Here’s the story: A bad hire was made. The HR leader did not see eye to eye with the hiring manager’s decision on which candidate to hire for the role. The HR leader, rightfully so, had voiced their concern, provided the supporting data, provided better and more suited candidates [both in competency and character] and yet their concerns were dismissed and so were the other [better] candidates. We can all understand the disappointment and the demoralization. The HR leader was not heard – not respected – their expertise was not trusted, and perhaps neither was their value as a business partner.
A few months later, the hiring manager came to see everything that their HR leader cautioned them about and ultimately came to the same conclusions: that this was not a great addition to their team. This was not a good hire, so back to the well – back to HR to 1) help to terminate the individual and 2) find a replacement.
This is where the holding them accountable part comes in – the HR professional wanted to hold them accountable for the bad hire not make it simple for them, or let them off easy and just terminate and replace.
There is no doubt that handling this takes finesse, it truly tests the boundaries of being the bigger person and it takes understanding the short game [gain] and the long game [bigger gain]. First – the short game – a gain to hubris only: We are envisioning the Five Man Electrical Band’s song: You were absolutely right, you were right all along, you were absolutely right I was wrong blaring from the office speakers as the hiring manager enters your office enlisting your help. Being right feels good, however voicing it with our outside voice can dilute one’s position as a trusted partner.

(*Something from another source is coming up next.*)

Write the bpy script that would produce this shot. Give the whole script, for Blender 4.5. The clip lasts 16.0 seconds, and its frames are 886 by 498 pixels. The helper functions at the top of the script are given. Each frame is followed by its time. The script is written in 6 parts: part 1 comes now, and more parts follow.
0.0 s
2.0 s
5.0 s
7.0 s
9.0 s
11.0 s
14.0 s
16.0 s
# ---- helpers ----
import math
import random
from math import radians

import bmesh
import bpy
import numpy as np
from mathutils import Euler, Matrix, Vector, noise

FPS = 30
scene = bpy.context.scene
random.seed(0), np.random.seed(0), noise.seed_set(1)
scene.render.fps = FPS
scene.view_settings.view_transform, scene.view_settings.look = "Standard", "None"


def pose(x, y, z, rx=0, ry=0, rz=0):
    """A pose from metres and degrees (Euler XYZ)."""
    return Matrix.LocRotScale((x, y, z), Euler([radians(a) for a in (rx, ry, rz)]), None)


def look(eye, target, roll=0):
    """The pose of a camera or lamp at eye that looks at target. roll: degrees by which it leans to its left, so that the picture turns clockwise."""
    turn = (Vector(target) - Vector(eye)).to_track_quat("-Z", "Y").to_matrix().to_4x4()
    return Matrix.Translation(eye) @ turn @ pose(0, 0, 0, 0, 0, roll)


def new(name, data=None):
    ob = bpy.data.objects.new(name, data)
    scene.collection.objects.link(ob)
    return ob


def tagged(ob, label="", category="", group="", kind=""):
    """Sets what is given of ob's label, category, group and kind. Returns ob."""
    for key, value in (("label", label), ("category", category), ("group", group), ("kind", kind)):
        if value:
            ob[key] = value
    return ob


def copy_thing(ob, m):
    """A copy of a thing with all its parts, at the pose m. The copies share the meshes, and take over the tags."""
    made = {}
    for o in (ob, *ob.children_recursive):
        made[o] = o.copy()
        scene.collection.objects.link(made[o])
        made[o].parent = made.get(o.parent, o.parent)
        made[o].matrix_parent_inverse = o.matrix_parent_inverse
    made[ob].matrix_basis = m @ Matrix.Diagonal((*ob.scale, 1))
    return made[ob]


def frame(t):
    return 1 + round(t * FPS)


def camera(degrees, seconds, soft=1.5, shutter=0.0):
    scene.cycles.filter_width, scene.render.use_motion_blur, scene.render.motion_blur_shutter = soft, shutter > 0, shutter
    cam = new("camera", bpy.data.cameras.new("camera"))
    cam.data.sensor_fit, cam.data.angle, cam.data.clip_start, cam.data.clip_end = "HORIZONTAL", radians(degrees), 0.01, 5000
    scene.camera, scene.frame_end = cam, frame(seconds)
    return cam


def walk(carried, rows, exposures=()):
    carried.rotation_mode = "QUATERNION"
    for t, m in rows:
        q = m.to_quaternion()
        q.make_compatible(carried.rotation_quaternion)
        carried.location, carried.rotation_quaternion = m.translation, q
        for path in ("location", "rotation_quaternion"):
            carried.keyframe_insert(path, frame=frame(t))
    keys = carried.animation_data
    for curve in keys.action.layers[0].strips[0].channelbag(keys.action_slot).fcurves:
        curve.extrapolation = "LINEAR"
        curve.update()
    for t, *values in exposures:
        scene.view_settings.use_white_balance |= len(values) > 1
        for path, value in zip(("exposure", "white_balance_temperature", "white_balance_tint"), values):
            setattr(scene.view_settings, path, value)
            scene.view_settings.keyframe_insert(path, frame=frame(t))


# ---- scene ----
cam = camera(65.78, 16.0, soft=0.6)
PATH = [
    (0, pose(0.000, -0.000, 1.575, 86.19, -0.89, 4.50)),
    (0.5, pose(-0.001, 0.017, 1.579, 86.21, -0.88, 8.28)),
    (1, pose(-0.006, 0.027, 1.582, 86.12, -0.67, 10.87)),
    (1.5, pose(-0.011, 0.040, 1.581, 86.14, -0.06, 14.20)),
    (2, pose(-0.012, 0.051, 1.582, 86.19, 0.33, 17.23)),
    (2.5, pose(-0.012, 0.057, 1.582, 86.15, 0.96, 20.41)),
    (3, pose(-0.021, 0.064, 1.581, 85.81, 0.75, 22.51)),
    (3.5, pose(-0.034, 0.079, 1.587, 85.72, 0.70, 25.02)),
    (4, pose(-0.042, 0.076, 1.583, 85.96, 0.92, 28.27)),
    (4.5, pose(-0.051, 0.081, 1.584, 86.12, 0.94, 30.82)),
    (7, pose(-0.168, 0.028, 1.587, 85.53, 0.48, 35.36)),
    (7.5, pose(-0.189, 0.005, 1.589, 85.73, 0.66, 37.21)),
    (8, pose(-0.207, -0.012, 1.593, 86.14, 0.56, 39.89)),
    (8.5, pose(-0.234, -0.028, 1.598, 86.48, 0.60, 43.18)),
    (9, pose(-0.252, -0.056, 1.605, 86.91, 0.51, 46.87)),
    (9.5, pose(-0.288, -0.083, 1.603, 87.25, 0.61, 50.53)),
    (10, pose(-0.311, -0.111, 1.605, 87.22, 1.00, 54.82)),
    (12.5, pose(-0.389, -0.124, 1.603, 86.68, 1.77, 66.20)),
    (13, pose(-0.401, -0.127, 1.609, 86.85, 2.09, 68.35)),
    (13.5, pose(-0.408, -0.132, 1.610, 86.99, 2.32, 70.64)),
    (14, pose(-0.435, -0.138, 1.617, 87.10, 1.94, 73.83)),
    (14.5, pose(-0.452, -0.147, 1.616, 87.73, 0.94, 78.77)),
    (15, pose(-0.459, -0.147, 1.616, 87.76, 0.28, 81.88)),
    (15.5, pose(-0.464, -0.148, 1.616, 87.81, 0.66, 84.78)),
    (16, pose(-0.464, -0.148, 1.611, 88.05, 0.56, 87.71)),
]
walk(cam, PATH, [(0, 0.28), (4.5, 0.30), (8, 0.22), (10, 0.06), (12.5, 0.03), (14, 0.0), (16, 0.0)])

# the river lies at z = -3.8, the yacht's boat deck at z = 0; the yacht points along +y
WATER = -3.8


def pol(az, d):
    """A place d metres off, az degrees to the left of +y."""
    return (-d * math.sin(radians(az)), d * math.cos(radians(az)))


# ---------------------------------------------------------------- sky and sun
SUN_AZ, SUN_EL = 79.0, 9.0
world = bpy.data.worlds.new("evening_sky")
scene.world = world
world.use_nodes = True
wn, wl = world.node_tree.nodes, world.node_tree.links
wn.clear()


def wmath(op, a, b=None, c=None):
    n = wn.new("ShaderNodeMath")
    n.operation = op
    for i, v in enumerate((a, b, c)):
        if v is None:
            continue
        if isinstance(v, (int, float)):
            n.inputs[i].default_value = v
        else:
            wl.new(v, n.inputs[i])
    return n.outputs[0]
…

Wanting to be right and voicing it, sets up a culture of punishment for incorrect decisions versus establishing a culture that accepts the making of mistakes followed by the ability of learning from them; this is a long game strategy and the establishment of better leadership and a character based culture. The long game is the better game. The hubris nature that can envelope us all actually doesn’t have to carry out – we can step up and stay focused to being the leader that understands what is ultimately the most important aspect of our work – to supports the business each and every time.
The long game builds relationships especially with the hiring manager. Relationships are built through dialogue – a perfect opportunity to discuss what the hiring manager ultimately saw and correlate that to what you saw and heard during the interviewing process. This open dialogue moment provides that opportunity to build what HR partners want most – a trusted business relationship with those they serve.

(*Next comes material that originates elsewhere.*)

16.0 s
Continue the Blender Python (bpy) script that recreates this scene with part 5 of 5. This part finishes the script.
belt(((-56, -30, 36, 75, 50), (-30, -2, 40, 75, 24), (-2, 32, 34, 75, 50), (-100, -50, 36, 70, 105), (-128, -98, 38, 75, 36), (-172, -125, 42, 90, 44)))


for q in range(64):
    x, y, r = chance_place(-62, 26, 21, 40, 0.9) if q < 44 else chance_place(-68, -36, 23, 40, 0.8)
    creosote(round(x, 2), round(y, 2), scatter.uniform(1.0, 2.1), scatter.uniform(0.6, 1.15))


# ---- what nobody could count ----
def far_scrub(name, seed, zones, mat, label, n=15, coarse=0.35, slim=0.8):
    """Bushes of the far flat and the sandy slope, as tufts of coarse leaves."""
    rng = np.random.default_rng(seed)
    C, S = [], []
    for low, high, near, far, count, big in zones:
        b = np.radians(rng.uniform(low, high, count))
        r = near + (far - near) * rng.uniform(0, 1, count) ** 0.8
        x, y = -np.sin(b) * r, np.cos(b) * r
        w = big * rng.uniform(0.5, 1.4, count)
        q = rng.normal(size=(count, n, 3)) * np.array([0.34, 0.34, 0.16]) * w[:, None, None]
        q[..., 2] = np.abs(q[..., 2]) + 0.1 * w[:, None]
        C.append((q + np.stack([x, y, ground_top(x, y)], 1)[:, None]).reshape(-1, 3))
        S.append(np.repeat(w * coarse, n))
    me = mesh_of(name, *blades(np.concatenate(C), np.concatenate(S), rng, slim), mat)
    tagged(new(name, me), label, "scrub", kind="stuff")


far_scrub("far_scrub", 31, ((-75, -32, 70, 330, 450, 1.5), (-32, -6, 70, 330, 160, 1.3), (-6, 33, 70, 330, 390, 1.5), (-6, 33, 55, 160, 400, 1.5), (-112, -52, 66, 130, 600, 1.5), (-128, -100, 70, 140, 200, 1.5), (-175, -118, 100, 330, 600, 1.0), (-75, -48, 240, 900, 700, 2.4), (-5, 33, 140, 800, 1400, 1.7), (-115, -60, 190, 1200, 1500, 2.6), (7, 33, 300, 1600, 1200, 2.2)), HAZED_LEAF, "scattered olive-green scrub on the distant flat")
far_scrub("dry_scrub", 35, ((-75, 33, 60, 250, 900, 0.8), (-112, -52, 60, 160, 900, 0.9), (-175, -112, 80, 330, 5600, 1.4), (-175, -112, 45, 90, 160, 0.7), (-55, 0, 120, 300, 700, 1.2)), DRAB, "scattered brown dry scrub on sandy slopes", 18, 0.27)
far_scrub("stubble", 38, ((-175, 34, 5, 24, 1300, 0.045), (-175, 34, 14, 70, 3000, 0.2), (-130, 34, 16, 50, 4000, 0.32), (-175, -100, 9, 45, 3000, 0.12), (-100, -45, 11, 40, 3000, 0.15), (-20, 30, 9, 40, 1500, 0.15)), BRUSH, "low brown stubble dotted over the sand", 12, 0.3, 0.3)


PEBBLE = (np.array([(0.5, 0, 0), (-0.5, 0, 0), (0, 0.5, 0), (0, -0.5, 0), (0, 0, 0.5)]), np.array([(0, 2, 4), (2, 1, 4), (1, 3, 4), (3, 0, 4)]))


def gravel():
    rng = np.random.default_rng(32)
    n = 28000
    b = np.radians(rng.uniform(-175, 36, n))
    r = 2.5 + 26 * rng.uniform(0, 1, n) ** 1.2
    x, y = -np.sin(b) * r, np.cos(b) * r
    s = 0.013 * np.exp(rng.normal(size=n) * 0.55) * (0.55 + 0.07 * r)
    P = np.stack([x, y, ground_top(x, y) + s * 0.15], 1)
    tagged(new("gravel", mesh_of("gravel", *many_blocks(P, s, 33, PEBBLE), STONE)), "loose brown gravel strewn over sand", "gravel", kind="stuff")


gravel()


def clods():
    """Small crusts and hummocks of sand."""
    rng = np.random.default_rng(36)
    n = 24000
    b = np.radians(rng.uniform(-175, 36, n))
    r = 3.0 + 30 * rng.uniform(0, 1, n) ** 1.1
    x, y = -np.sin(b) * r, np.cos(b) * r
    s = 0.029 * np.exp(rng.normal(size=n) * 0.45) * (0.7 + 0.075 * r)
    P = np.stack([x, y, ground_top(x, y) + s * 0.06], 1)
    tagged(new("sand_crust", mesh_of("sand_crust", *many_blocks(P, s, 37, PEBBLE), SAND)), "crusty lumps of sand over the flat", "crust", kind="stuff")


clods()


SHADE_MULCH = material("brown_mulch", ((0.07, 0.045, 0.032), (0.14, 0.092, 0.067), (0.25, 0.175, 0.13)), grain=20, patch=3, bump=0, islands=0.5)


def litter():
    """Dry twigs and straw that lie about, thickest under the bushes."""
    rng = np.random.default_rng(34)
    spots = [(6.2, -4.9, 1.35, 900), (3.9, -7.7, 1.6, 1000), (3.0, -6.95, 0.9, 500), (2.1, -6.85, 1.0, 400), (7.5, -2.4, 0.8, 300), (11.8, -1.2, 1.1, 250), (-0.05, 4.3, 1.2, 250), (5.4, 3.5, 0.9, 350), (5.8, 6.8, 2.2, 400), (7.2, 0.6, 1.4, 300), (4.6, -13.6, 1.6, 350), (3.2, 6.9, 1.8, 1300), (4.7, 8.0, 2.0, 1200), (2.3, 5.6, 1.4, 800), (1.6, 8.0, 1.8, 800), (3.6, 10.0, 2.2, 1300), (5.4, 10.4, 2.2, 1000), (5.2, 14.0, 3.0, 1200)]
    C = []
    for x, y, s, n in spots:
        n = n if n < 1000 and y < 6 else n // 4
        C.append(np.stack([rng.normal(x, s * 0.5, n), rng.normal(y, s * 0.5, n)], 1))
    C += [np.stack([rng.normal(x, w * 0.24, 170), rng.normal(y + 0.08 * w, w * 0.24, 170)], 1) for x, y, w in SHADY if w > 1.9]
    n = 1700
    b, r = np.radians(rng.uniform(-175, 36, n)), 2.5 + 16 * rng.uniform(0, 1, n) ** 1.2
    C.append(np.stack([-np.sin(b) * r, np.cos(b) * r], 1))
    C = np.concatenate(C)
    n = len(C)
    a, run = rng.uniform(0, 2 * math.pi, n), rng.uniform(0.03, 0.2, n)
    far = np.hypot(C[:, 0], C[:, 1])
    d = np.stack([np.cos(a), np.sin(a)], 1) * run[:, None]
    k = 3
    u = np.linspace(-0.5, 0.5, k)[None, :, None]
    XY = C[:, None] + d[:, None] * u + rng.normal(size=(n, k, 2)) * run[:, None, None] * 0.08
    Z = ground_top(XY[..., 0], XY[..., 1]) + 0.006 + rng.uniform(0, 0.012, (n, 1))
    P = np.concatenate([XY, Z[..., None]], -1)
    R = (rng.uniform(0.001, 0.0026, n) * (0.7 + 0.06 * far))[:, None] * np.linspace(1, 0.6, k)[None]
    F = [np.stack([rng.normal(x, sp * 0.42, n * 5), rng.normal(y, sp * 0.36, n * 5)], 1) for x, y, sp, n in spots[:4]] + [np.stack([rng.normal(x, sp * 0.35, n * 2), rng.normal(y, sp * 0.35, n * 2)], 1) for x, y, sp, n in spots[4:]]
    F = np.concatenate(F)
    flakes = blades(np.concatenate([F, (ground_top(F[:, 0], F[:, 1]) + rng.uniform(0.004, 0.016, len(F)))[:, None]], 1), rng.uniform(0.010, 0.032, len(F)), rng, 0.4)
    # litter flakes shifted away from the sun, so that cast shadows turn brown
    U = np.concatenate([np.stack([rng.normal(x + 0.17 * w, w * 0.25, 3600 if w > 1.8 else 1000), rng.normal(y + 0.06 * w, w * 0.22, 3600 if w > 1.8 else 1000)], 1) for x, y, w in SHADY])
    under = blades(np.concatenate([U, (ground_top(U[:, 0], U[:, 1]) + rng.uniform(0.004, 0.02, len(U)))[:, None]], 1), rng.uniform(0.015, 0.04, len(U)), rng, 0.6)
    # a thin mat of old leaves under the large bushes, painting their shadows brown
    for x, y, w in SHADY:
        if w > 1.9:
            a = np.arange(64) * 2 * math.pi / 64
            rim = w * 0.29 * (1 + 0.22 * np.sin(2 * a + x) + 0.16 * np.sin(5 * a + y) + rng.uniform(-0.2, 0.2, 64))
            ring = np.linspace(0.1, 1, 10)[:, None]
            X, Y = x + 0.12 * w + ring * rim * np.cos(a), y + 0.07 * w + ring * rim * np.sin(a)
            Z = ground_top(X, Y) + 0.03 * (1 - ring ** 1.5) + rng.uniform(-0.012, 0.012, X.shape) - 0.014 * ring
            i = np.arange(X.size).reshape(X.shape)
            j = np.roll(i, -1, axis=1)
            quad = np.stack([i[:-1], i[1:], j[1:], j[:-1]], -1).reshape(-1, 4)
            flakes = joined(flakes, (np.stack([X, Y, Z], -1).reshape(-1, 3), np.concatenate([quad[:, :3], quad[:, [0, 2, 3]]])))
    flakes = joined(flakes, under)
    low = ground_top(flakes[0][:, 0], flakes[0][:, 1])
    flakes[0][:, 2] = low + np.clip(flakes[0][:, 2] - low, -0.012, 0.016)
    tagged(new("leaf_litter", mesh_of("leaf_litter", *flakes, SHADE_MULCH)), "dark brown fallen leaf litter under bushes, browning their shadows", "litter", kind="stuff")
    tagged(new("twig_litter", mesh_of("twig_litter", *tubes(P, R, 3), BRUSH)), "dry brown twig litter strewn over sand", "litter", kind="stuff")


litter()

Trust is garnered when the other person deems you worthy of their trust and not a moment before. This could be that moment that starts you on the path of being deemed worthy of trust – trust in your recommendations, trust in your data and definitely trust in your expertise as a professional. The long game consistently provides the data some people need to prove HR is valued, respected, trusted and exalted as true business partners. In other words it build trust in you as a peer, together supporting the growth of the business.
What’s most important – to remind them they made a mistake or to remind them that you are there to support? It’s not up to HR to hold hiring managers accountable. That’s not your role. The role of HR, especially in the recruiting phase, is to provide the best candidates, data, advice and recommendations in order to support the continued growth of the team and company. These are the factors that ensure you are deemed worthy of trust. Ownership on decision made belong to the hiring manager and no one else – it’s their team and they alone, own decisions and results or lack thereof. The hiring managers are held accountable for their decisions by their bosses, not HR.
HR’s role is to be the business partner and you can reinforce your partnership by reminding them you are there to support them throughout the honeymoon phase regardless of your agreement or lack thereof of the decision made. Once a decision has been made, help the business move on. If a course correction needs to be made – help the business to move through this swiftly – don’t judge – provide guidance.
Delaying the course correction process is breeding grounds for frustration to grow and it doesn’t bode well for any of the people involved or the business as a whole. The standard process of keeping underperformers while a hiring manager goes through the hoops of documentation and/or providing coaching/further training for the underperformer does nothing to address the continued demoralizing of your high potentials as they continue working with that underperformer or unqualified candidate. All it does is highlight HR as a bottleneck, place blame and alienate the HR practitioner and the department they come from.
Looking at the long game is always looking at what is best for the business, so, support the request for help in finding solutions. It is a great way to build that rapport with the hiring manager – they likely will listen to you, your opinions, data, and expertise all on their own from then on.
Everyone makes mistakes – even hiring managers. Allow this to be an opportunity to learn. Churchill’s quote comes to mind: “All men make mistakes, but only wise men learn from their mistakes”. It is in the learnings that change happens. It is in the learning that relationships are built. That is where trust lives.
To the individual that caused me to pause – my most sincere thank you! Always a great learning opportunity to be more distinctive with my thoughts and words and I hope this post provides you with new insights.